▶ **GIVEN MATERIAL**:
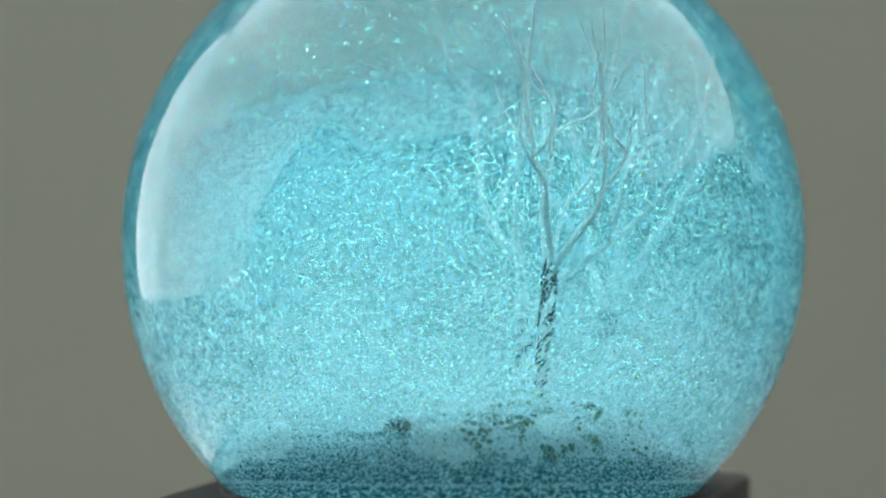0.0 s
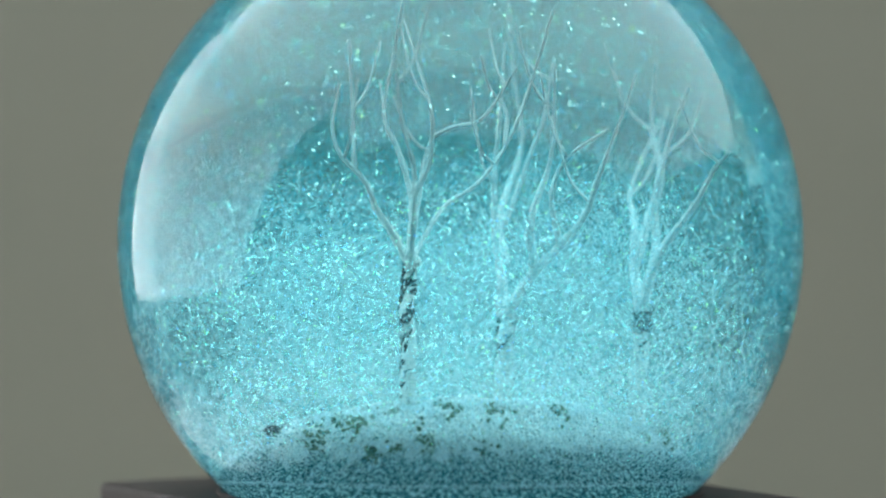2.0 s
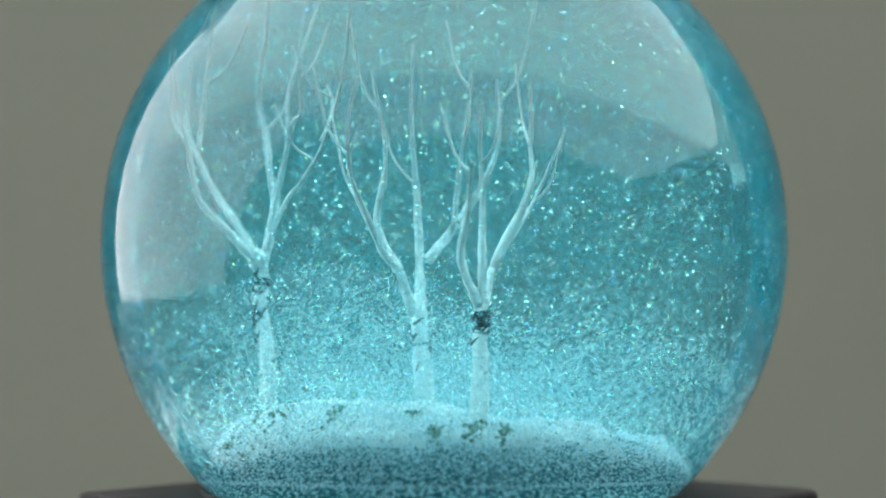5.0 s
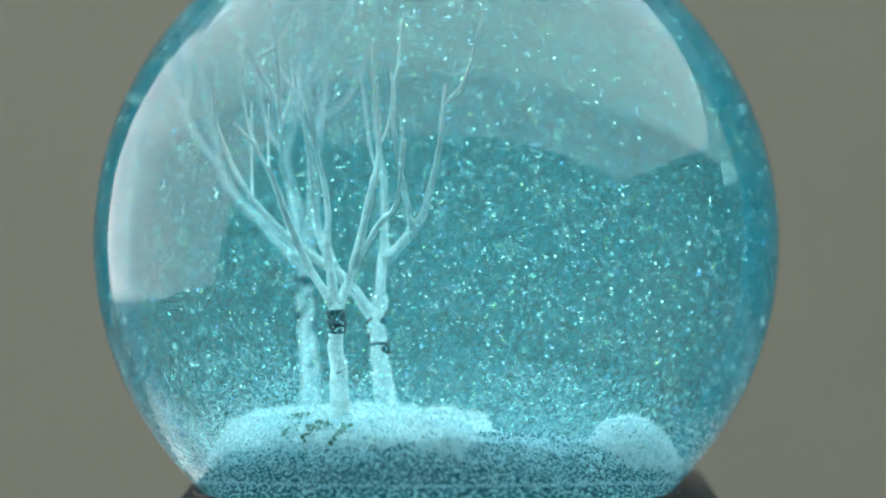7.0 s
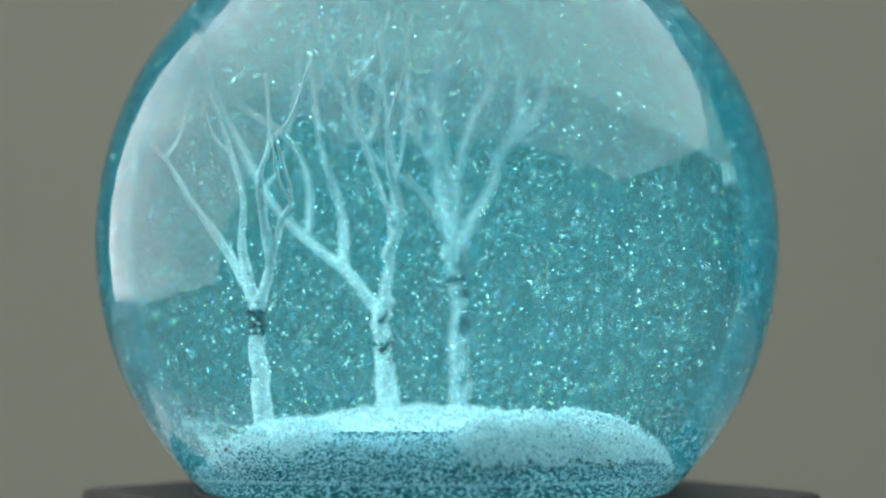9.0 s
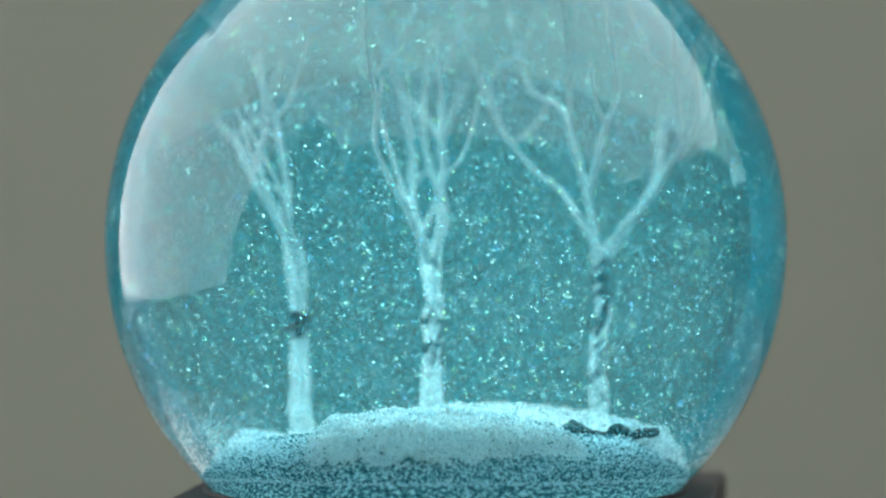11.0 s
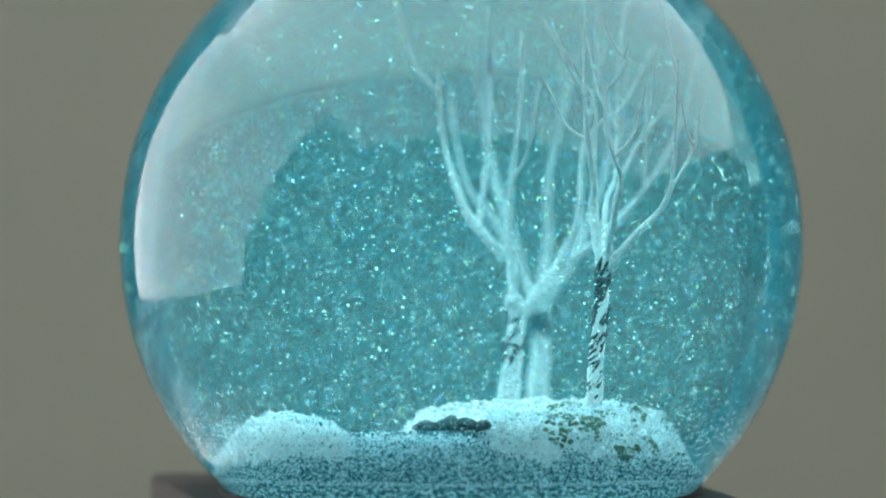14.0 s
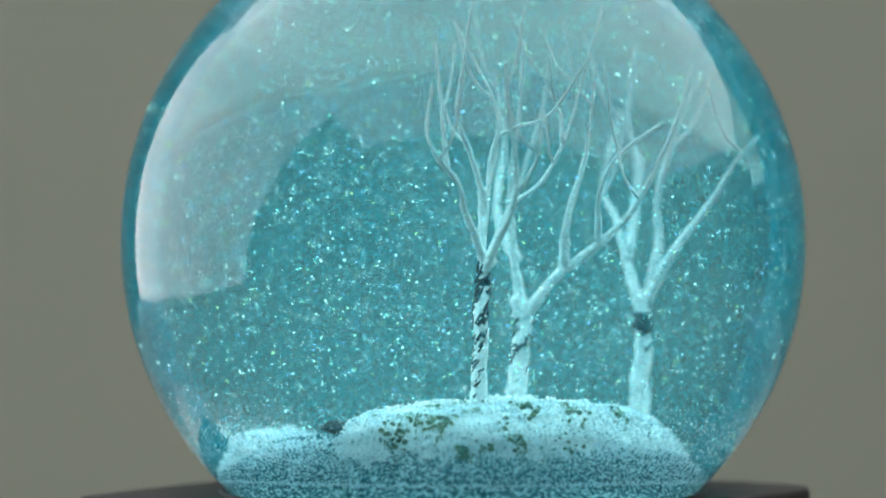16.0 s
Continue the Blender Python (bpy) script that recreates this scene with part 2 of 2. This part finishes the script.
def ground(x, y):
    """Height of the snow island, in ball radii."""
    d = math.hypot((x - .155) * (1.0 if x > .155 else .68), y + .11)
    main = max(-0.366 - 0.115 * (d / .5) ** 1.9, -0.434)
    lump = -0.51 + 0.098 * math.exp(-(((x + .39) / (.11 if x > -.39 else .26)) ** 2 + (abs(y - .10) / .40) ** 3))
    main -= .085 * min(1, max(0, y / .28)) * min(1, max(0, (.06 - x) / .16))
    z = max(main, lump) if x > -.26 else lump
    v = valley(x, y)
    z = z * (1 - v) + v * (-0.53 + 0.045 * math.exp(-((y - .36) / .1) ** 2))
    z += 0.013 * noise.noise((x * 9, y * 9, 1.7)) + 0.010 * noise.noise((x * 26, y * 26, 4.1)) + 0.006 * noise.noise((x * 60, y * 60, 2.2))
    edge = max(0.0, (math.hypot(x + .025, y + .012) - 0.462 - 0.035 * noise.noise((x * 8, y * 8, 9)) - 0.025 * noise.noise((x * 31, y * 31, 3))) / 0.09)
    return max(z - 0.115 * edge ** 1.5, -0.64)


def make_island(globe):
    bm = bmesh.new()
    rings, steps, grid = 60, 180, []
    for i in range(1, rings + 1):
        r = 0.585 * i / rings
        grid.append([bm.verts.new(local(CEN.x / R + r * math.cos(a), CEN.y / R + r * math.sin(a), ground(r * math.cos(a), r * math.sin(a))))
                     for a in (2 * math.pi * k / steps for k in range(steps))])
    top = bm.verts.new(local(CEN.x / R, CEN.y / R, ground(0, 0)))
    for k in range(steps):
        bm.faces.new((top, grid[0][k], grid[0][(k + 1) % steps]))
    for a, b in zip(grid, grid[1:]):
        for k in range(steps):
            q = (k + 1) % steps
            bm.faces.new((a[k], b[k], b[q], a[q]))
    return part("snow_mound", bm, SNOW, globe, "white snow mound with a shallow path through it")


def make_bed(globe):
    """Settled glitter: the floor of the path, and the skirt from the mound's rim down to the base."""
    bm, steps, grid = bmesh.new(), 132, []
    rnd = random.Random(5)
    for r in (.02, .10, .18, .26, .33, .39, .44, .47, .50, .53, .56, .585, .61, .63, .645, .664, .680):
        ring = []
        for k in range(steps):
            a = 2 * math.pi * k / steps
            q = r + (rnd.uniform(-.006, .006) if r < .65 else 0)
            h = max(-.7295, bed_height(r) + .006 * noise.noise((q * 14 * math.cos(a), q * 14 * math.sin(a), 5)))
            ring.append(bm.verts.new(local(CEN.x / R + q * math.cos(a), CEN.y / R + q * math.sin(a), h)))
        grid.append(ring)
    for a, b in zip(grid, grid[1:]):
        for k in range(steps):
            q = (k + 1) % steps
            bm.faces.new((a[k], b[k], b[q], a[q]))
    bm.faces.new(grid[0])
    return part("glitter_bed", bm, BED, globe, "speckled dark teal settled glitter")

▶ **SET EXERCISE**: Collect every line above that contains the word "part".

▶ **SOLUTION TO THE PROBLEM**:
Continue the Blender Python (bpy) script that recreates this scene with part 2 of 2. This part finishes the script.
    return part("snow_mound", bm, SNOW, globe, "white snow mound with a shallow path through it")
    return part("glitter_bed", bm, BED, globe, "speckled dark teal settled glitter")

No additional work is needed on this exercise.